Homework 6 Solved

22C:116, Fall 1995

Douglas W. Jones
  1. The problem, part A: How would you identify system pages in the page table?
    The answer: One software defined bit would be needed in each page-table entry, call it system_only. This would be set for system pages, and reset for user pages. In addition, a software field would be needed to hold the real access rights for the page, as opposed to the rights known to the hardware, which may differ when a soft page fault is required. Call this new field real_rights.
    system_mode:
       for every page table entry E
          if E.system_only = 1
             then E.access_rights = E.real_rights
          endif
       endloop
    
    user_mode:
       for every page table entry E
          if E.system_only = 1
             then E.access_rights = no-access
          endif
       endloop
    

    The problem, part B: How would your software detect the execution of a gate-crossing instruction by code running in user mode?

    The answer: A new software defined bit would be needed in each page table entry to identify the pages that contained gateways. Call this bit gateway_page.

    When a program in user mode attempts to reference a system page, it will cause a fault (because all system pages are marked as no-access when in user mode). The fault service routine would then check the nature of the attempted access. If the instruction that caused the fault was a procedure call instruction and the effective address pointed to the first word of a gateway page, the fault service routine would interpret it as a gate crossing soft page fault. Otherwise, it would be interpreted as an illegal memory reference.
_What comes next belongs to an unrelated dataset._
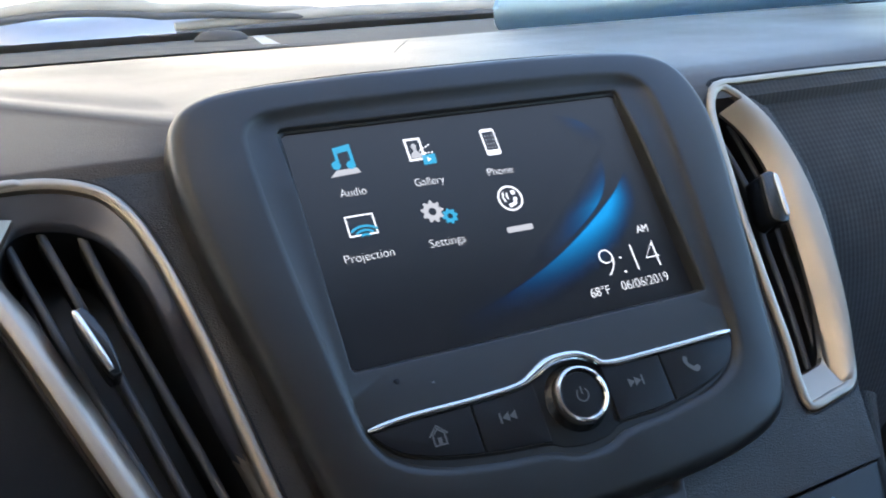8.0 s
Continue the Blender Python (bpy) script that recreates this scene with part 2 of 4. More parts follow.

    The problem, part C: Given that an attempt to cross a gateway has been detected and that you have procedures available for implementing the state change from user to system state and back, outline the structure of a the procedure gate_call(P) that is called within the operating system by the code that detected an attempt to cross the gateway at address P.

    The answer:
    gate_call(P)
      system_state()
      call P()
      user_state()
      return from page-fault trap
    
    Warning: The above is probably oversimplified! It is likely to be more complex in real systems.

  2. The problem: Consider the problem of moving a set of files from the access-control-list based system descirbed to the capability-based system described.
    In effect, the problem can be solved by using the access control lists to create an access matrix and then using this access matrix to construct a set of capability lists. Algorithmically, this reduces to:
    For every resource R
       For every user-operation pair  in the ACL for R
          The access matrix entry for user U and resource R is O.
          Put the capability  in the capability list for U.
    
    The difficult question is, what do you do with access groups? There are two approaches:

    First, one can eliminate them in the process of making the access matrix, so that only real resources show up in the matrix, and what might have been a sparse matrix is no-longer sparse because of the information about groups that was scattered in the matrix. Having done this, the C-list version will involve some very long C-lists unless new C-lists are used to factor out common access rights and simplify the system.

    Second, one can do the following direct transformation: For each group in the ACL system, create a C-list. The entries in the C-list for a group give the rights that members of the group had to files accessible to that group, and each user that was a member of the group gets a capability for the group's C-list in their home C-list. This can be described by the following:

    For every resource R
       If R is a group
          Create a C-list for R, call it CR.
          Por every user U listed in R
             Put a capability for CR in the C-list for U.
       Else
          For every user-operation pair  in the ACL for R
             put the capability  in the capability list for U
             (note that U may be a user's C-list or a group's C-list)